Goal → Can you output the material exactly as written, minus any pictures it holds?

Information supplied →
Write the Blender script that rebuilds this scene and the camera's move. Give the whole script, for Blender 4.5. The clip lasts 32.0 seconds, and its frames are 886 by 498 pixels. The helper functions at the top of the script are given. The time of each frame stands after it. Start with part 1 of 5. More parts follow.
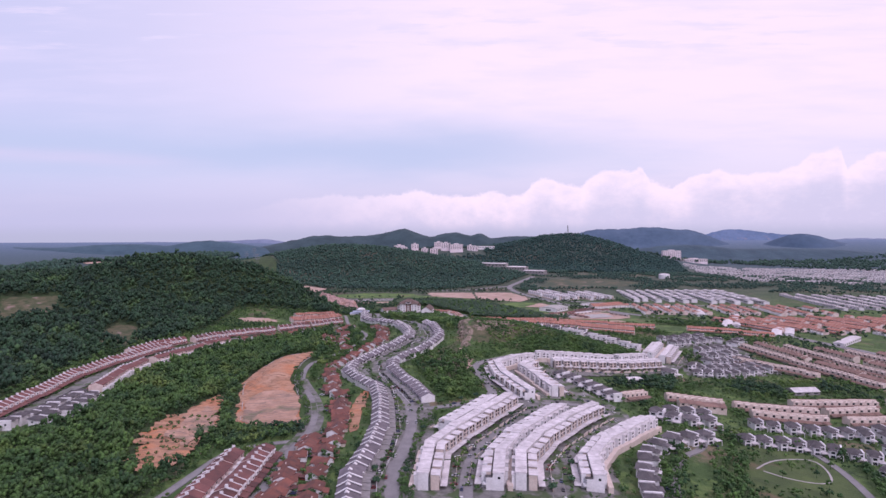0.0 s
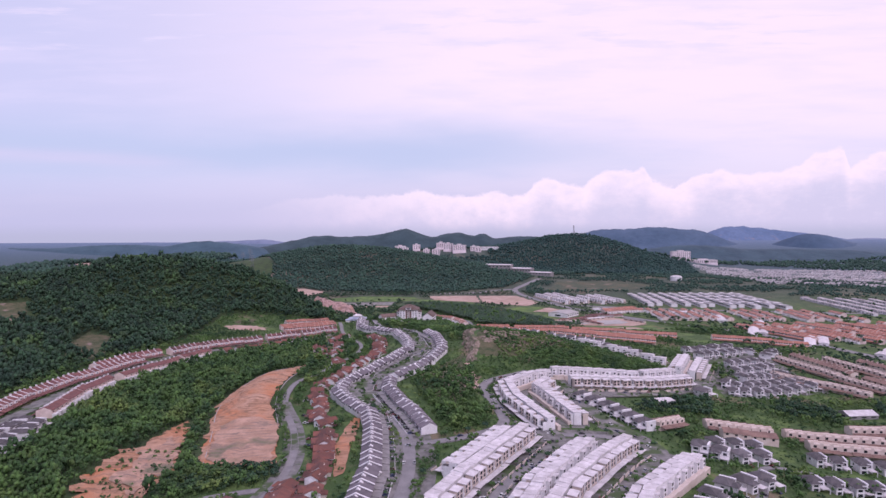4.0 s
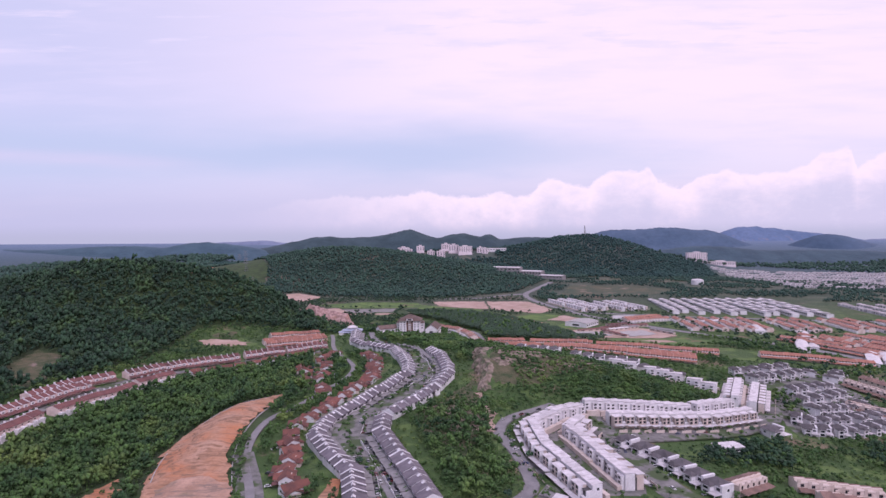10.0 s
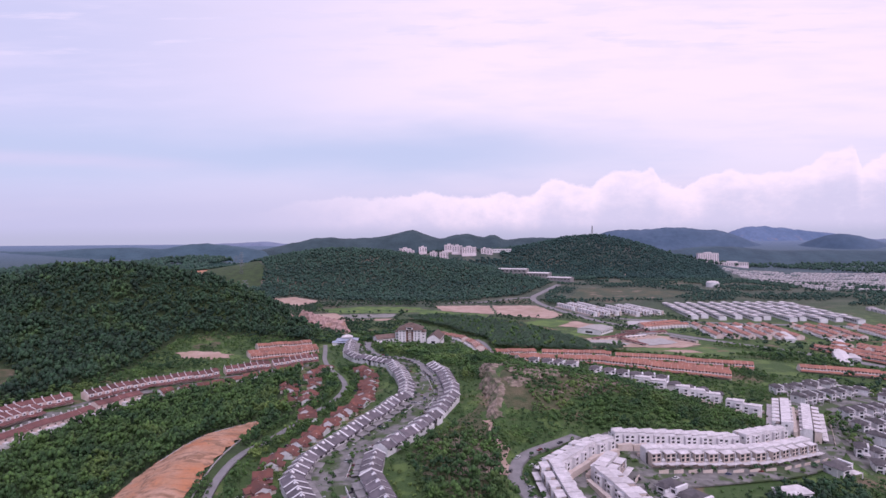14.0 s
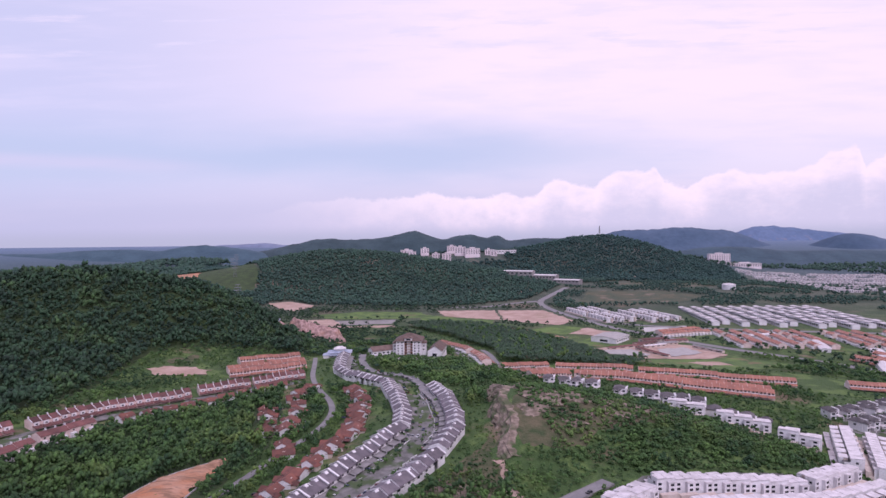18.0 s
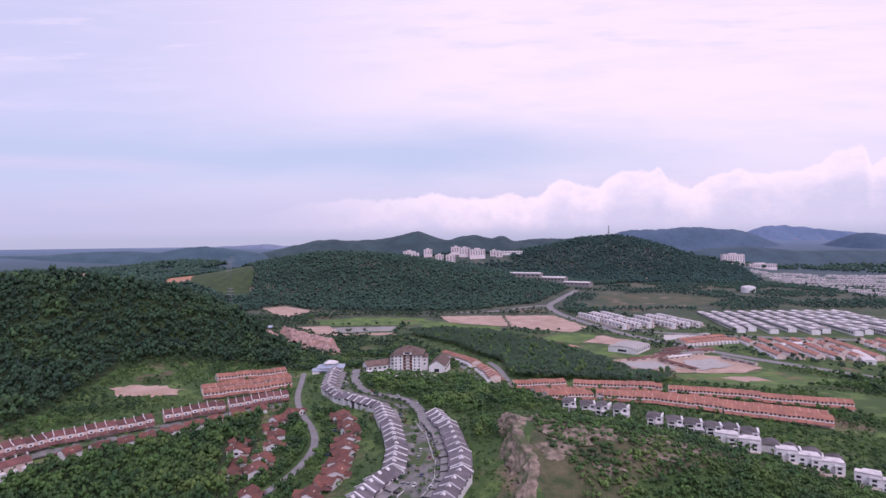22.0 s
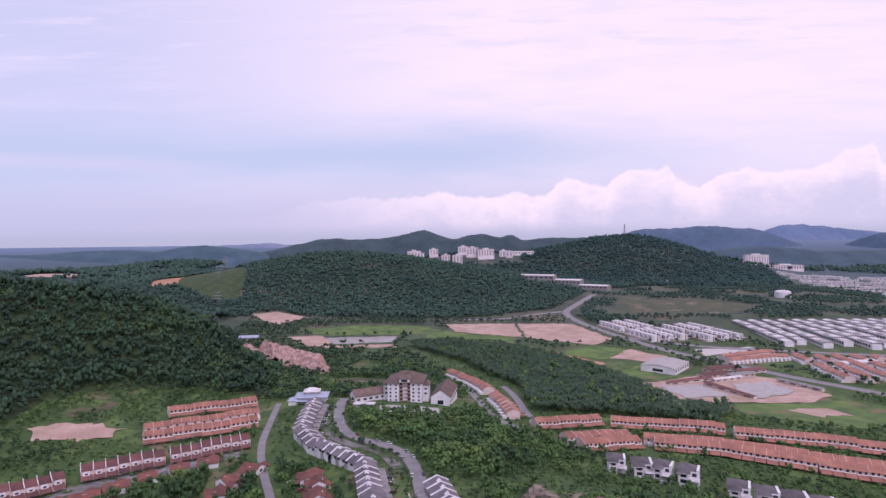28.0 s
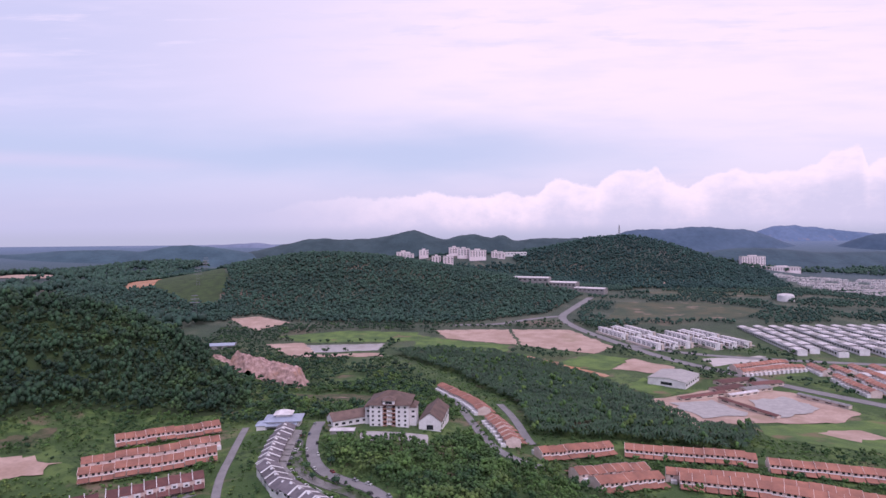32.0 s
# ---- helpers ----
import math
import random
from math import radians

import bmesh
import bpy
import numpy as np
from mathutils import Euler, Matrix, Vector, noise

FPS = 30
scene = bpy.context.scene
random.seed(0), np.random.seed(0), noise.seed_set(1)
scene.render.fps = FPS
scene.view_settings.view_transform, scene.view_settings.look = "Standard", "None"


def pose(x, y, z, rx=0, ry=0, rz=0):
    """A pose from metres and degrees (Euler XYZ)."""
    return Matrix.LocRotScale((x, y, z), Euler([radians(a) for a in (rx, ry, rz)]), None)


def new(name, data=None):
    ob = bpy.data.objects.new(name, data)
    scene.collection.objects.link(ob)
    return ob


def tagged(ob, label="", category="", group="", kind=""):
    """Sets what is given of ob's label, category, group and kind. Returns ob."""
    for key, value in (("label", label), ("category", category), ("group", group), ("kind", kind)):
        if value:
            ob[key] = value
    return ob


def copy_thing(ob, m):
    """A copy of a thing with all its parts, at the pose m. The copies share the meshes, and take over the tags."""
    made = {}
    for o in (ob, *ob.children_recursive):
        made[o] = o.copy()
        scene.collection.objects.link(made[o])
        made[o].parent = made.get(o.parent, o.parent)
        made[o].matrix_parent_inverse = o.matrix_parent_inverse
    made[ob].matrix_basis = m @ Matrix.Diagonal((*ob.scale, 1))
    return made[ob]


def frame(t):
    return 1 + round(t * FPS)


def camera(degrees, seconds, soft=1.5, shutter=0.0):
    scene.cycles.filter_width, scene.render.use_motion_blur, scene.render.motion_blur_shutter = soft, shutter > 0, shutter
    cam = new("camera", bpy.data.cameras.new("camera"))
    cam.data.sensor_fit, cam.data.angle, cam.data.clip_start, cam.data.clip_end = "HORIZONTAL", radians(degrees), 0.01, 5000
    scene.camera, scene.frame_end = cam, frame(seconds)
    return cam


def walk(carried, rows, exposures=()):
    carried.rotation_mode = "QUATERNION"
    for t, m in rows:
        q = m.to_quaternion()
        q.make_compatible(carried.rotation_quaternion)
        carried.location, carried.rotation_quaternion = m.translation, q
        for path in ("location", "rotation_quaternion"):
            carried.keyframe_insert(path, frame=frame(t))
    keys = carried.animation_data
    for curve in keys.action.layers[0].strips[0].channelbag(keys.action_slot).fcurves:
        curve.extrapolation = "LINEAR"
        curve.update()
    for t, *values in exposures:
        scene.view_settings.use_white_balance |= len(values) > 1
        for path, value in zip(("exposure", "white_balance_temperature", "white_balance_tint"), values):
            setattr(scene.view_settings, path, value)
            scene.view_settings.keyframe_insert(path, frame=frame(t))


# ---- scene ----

Expected output →
Write the Blender script that rebuilds this scene and the camera's move. Give the whole script, for Blender 4.5. The clip lasts 32.0 seconds, and its frames are 886 by 498 pixels. The helper functions at the top of the script are given. The time of each frame stands after it. Start with part 1 of 5. More parts follow.
0.0 s
4.0 s
10.0 s
14.0 s
18.0 s
22.0 s
28.0 s
32.0 s
# ---- helpers ----
import math
import random
from math import radians

import bmesh
import bpy
import numpy as np
from mathutils import Euler, Matrix, Vector, noise

FPS = 30
scene = bpy.context.scene
random.seed(0), np.random.seed(0), noise.seed_set(1)
scene.render.fps = FPS
scene.view_settings.view_transform, scene.view_settings.look = "Standard", "None"


def pose(x, y, z, rx=0, ry=0, rz=0):
    """A pose from metres and degrees (Euler XYZ)."""
    return Matrix.LocRotScale((x, y, z), Euler([radians(a) for a in (rx, ry, rz)]), None)


def new(name, data=None):
    ob = bpy.data.objects.new(name, data)
    scene.collection.objects.link(ob)
    return ob


def tagged(ob, label="", category="", group="", kind=""):
    """Sets what is given of ob's label, category, group and kind. Returns ob."""
    for key, value in (("label", label), ("category", category), ("group", group), ("kind", kind)):
        if value:
            ob[key] = value
    return ob


def copy_thing(ob, m):
    """A copy of a thing with all its parts, at the pose m. The copies share the meshes, and take over the tags."""
    made = {}
    for o in (ob, *ob.children_recursive):
        made[o] = o.copy()
        scene.collection.objects.link(made[o])
        made[o].parent = made.get(o.parent, o.parent)
        made[o].matrix_parent_inverse = o.matrix_parent_inverse
    made[ob].matrix_basis = m @ Matrix.Diagonal((*ob.scale, 1))
    return made[ob]


def frame(t):
    return 1 + round(t * FPS)


def camera(degrees, seconds, soft=1.5, shutter=0.0):
    scene.cycles.filter_width, scene.render.use_motion_blur, scene.render.motion_blur_shutter = soft, shutter > 0, shutter
    cam = new("camera", bpy.data.cameras.new("camera"))
    cam.data.sensor_fit, cam.data.angle, cam.data.clip_start, cam.data.clip_end = "HORIZONTAL", radians(degrees), 0.01, 5000
    scene.camera, scene.frame_end = cam, frame(seconds)
    return cam


def walk(carried, rows, exposures=()):
    carried.rotation_mode = "QUATERNION"
    for t, m in rows:
        q = m.to_quaternion()
        q.make_compatible(carried.rotation_quaternion)
        carried.location, carried.rotation_quaternion = m.translation, q
        for path in ("location", "rotation_quaternion"):
            carried.keyframe_insert(path, frame=frame(t))
    keys = carried.animation_data
    for curve in keys.action.layers[0].strips[0].channelbag(keys.action_slot).fcurves:
        curve.extrapolation = "LINEAR"
        curve.update()
    for t, *values in exposures:
        scene.view_settings.use_white_balance |= len(values) > 1
        for path, value in zip(("exposure", "white_balance_temperature", "white_balance_tint"), values):
            setattr(scene.view_settings, path, value)
            scene.view_settings.keyframe_insert(path, frame=frame(t))


# ---- scene ----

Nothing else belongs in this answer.